--- REQUEST ---
In the entries below, find every line holding the string "scene" and collect it.

--- THE RECORDS ---
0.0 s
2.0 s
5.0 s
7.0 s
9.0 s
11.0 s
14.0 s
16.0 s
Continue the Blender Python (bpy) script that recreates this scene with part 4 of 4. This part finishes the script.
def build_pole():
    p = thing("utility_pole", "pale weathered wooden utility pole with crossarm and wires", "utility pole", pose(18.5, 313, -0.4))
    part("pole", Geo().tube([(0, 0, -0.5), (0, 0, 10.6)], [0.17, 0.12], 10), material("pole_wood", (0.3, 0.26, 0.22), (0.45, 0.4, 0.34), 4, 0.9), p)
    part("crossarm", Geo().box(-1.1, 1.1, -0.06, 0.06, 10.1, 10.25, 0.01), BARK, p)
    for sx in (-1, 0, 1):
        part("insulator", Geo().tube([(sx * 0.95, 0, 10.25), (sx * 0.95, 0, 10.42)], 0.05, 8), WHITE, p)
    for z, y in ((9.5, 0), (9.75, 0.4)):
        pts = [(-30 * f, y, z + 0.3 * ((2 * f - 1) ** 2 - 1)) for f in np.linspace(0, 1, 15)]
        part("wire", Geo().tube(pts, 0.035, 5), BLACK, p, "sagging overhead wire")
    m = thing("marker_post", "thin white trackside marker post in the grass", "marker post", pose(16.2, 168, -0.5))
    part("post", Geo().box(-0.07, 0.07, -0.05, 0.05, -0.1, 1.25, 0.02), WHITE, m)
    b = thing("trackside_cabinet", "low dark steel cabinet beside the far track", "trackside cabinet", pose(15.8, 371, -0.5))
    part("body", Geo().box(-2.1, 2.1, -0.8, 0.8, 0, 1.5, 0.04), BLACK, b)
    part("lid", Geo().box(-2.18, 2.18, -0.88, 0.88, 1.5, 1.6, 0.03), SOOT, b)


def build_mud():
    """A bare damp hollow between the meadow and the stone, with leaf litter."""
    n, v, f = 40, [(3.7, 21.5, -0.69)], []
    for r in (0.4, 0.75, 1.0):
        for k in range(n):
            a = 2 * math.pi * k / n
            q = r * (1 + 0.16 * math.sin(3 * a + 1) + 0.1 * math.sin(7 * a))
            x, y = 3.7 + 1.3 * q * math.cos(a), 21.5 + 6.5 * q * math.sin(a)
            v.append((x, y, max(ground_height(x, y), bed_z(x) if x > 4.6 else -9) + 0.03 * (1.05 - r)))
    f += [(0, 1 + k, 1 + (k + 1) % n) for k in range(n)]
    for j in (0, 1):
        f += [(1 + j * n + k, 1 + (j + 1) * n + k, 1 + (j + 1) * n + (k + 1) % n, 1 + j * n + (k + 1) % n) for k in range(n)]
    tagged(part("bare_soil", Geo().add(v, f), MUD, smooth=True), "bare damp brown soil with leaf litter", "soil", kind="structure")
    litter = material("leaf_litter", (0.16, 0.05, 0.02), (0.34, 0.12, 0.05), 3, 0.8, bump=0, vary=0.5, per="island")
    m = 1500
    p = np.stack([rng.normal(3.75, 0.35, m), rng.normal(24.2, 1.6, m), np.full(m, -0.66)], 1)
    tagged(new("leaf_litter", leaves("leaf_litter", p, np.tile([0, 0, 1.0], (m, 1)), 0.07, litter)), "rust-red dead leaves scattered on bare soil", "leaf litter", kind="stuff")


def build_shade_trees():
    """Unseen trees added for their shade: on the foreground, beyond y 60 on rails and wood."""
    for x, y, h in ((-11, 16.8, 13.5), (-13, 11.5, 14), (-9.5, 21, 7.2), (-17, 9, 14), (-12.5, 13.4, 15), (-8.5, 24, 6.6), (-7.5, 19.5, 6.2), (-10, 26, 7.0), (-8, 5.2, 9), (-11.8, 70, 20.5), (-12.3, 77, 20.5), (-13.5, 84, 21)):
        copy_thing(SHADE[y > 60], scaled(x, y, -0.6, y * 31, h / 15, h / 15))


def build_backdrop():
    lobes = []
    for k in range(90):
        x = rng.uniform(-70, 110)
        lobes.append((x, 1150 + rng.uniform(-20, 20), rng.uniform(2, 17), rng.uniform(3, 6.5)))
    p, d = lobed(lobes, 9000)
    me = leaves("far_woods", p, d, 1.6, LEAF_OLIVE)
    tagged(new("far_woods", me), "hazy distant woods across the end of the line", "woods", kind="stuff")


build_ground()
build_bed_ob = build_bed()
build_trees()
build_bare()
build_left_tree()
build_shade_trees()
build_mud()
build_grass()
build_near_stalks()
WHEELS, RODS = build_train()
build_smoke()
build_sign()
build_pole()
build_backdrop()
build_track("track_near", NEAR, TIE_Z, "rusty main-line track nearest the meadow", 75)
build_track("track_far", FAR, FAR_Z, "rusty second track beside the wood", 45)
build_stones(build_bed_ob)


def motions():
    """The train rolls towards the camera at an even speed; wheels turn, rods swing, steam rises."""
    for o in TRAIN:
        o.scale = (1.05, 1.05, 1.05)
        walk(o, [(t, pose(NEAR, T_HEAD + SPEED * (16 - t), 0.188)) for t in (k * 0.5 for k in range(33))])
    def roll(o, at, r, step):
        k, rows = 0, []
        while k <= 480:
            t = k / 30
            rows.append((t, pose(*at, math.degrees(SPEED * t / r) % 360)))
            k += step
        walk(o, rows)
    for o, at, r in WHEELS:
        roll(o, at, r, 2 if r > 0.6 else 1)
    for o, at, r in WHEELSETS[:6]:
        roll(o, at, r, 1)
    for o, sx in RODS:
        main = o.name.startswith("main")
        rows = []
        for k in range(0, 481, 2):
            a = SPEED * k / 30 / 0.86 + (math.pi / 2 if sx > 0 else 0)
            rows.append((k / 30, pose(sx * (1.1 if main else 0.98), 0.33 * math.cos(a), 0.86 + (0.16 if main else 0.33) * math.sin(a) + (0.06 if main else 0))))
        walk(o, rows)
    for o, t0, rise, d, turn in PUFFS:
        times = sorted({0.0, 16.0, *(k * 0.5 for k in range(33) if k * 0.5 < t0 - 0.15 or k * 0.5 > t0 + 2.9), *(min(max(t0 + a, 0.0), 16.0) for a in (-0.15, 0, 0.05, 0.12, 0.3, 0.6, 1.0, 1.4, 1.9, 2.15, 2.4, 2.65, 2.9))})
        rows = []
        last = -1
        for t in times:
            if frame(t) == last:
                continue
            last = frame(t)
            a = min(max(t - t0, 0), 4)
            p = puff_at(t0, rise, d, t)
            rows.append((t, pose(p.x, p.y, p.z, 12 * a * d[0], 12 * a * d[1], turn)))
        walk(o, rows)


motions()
--
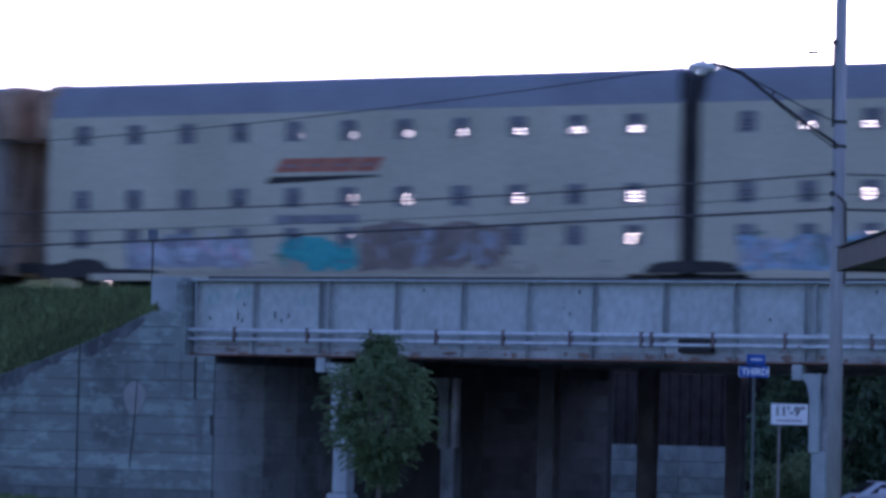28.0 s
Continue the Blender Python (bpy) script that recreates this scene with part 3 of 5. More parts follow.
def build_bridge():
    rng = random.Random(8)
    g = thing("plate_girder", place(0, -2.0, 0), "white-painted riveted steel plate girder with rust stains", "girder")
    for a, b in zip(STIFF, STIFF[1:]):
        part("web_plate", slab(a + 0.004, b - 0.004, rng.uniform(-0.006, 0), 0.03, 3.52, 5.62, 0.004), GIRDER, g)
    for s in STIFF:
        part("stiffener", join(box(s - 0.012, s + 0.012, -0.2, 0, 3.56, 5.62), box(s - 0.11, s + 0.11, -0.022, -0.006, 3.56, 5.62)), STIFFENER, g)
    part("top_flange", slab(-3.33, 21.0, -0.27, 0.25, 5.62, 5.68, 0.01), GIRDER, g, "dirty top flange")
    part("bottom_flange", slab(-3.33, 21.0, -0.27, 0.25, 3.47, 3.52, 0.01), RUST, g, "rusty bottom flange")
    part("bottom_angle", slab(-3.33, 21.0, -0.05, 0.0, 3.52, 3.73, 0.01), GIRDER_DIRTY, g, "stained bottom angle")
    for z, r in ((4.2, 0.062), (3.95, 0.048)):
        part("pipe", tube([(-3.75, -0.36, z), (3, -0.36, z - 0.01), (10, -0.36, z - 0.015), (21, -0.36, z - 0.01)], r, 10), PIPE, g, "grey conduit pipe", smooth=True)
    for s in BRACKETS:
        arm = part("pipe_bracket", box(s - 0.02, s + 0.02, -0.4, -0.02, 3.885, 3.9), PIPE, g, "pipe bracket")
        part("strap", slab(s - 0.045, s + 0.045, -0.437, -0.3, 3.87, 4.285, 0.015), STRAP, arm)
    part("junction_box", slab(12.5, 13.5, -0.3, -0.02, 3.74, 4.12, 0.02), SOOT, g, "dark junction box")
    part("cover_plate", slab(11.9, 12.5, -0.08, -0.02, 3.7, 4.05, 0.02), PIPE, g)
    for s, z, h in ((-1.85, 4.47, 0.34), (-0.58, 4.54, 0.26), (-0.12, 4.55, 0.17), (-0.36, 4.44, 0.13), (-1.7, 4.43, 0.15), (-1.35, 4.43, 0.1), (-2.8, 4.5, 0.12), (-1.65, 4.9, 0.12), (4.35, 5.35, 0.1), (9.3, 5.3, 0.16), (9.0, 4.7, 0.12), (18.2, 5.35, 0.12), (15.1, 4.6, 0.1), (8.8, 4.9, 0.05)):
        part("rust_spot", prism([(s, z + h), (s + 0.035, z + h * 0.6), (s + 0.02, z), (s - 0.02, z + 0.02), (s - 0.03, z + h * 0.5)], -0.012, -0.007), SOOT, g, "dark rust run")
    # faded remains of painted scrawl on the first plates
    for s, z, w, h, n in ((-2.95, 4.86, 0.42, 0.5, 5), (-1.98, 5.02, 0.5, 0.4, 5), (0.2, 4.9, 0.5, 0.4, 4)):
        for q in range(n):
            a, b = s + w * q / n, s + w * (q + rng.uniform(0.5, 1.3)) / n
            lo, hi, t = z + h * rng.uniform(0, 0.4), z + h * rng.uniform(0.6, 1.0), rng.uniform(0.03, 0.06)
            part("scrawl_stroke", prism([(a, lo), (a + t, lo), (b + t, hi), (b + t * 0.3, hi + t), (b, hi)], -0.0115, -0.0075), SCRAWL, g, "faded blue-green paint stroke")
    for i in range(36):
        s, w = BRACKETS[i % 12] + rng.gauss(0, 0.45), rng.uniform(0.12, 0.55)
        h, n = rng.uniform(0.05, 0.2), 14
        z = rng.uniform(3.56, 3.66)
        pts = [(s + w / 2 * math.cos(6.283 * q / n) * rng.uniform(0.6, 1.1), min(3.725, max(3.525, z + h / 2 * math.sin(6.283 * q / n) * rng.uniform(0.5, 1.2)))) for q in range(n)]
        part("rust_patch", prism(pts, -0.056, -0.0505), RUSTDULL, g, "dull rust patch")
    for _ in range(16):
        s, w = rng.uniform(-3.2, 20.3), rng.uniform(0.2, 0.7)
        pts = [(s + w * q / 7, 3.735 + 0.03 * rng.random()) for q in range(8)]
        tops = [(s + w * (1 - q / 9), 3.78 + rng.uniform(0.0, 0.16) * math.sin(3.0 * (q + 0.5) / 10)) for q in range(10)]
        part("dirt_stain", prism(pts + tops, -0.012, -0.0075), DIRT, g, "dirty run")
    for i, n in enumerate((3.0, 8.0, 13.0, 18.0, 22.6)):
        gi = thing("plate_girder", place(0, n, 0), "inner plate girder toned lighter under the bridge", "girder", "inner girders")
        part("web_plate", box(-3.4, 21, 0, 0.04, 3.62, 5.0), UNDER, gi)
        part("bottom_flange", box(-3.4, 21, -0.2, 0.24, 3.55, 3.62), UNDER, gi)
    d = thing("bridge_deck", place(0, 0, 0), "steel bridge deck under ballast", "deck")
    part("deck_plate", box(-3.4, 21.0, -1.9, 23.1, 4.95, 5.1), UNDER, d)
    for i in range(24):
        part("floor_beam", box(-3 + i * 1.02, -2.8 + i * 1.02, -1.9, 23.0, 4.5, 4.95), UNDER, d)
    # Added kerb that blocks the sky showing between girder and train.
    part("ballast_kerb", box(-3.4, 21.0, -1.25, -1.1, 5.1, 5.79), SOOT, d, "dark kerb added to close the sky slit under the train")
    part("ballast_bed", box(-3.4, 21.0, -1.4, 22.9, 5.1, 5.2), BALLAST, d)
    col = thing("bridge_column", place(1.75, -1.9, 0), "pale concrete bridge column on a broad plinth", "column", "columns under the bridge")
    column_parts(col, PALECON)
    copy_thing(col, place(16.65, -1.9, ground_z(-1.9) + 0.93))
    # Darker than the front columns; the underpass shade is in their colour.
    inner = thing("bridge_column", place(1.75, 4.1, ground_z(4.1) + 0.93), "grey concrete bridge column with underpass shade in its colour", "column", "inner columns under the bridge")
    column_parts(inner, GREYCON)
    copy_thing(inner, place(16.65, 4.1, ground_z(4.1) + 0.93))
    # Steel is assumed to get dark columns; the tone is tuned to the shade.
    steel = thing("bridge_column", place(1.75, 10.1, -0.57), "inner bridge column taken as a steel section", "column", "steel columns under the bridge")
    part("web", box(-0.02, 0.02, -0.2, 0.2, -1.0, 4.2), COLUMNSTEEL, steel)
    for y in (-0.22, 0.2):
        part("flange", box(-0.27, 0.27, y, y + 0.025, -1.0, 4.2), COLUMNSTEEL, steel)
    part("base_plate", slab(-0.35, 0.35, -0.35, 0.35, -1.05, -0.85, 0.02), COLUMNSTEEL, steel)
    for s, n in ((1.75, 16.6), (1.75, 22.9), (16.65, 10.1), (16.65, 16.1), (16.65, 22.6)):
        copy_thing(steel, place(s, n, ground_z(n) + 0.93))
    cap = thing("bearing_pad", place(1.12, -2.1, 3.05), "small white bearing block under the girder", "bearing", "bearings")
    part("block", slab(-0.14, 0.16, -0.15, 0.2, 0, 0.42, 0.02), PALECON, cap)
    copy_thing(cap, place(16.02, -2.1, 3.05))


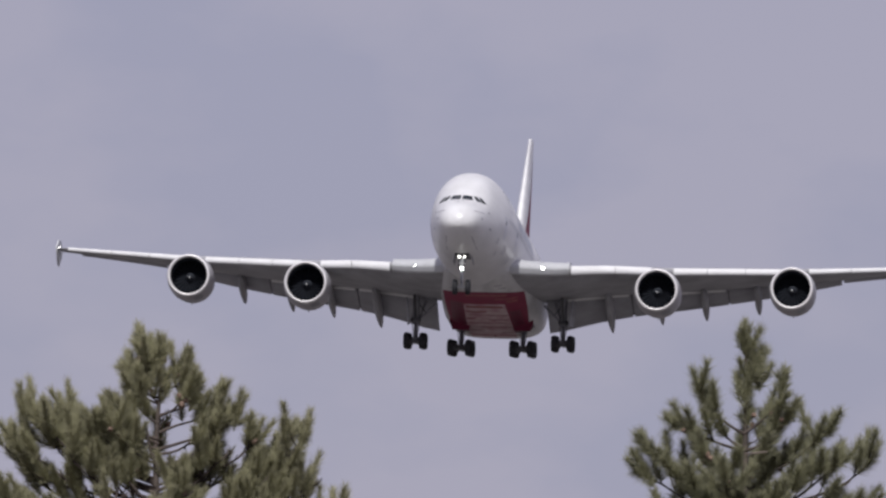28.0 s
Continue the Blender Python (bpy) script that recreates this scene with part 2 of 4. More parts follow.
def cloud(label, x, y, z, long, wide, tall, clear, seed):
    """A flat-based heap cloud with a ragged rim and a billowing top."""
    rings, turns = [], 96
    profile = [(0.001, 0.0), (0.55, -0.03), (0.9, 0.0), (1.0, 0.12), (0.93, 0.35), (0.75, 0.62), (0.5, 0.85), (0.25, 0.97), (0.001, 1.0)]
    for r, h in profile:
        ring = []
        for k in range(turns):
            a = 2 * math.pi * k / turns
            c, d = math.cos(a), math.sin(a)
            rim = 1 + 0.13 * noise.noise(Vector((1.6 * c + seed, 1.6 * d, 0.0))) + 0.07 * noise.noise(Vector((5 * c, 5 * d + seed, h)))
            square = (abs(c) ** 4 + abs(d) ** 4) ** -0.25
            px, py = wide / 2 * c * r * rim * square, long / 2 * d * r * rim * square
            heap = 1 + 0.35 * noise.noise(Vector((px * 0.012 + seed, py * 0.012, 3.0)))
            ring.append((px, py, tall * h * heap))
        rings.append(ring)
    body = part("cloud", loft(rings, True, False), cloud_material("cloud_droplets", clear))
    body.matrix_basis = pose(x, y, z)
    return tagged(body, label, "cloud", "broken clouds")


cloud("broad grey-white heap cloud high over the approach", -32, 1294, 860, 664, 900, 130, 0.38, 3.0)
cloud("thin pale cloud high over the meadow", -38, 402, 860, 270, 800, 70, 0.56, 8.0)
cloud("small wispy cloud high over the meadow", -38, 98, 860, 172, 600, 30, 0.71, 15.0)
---
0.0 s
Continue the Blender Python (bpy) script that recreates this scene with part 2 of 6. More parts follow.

--- EXERCISE SOLUTION ---
Continue the Blender Python (bpy) script that recreates this scene with part 4 of 4. This part finishes the script.
Continue the Blender Python (bpy) script that recreates this scene with part 3 of 5. More parts follow.
Continue the Blender Python (bpy) script that recreates this scene with part 2 of 4. More parts follow.
Continue the Blender Python (bpy) script that recreates this scene with part 2 of 6. More parts follow.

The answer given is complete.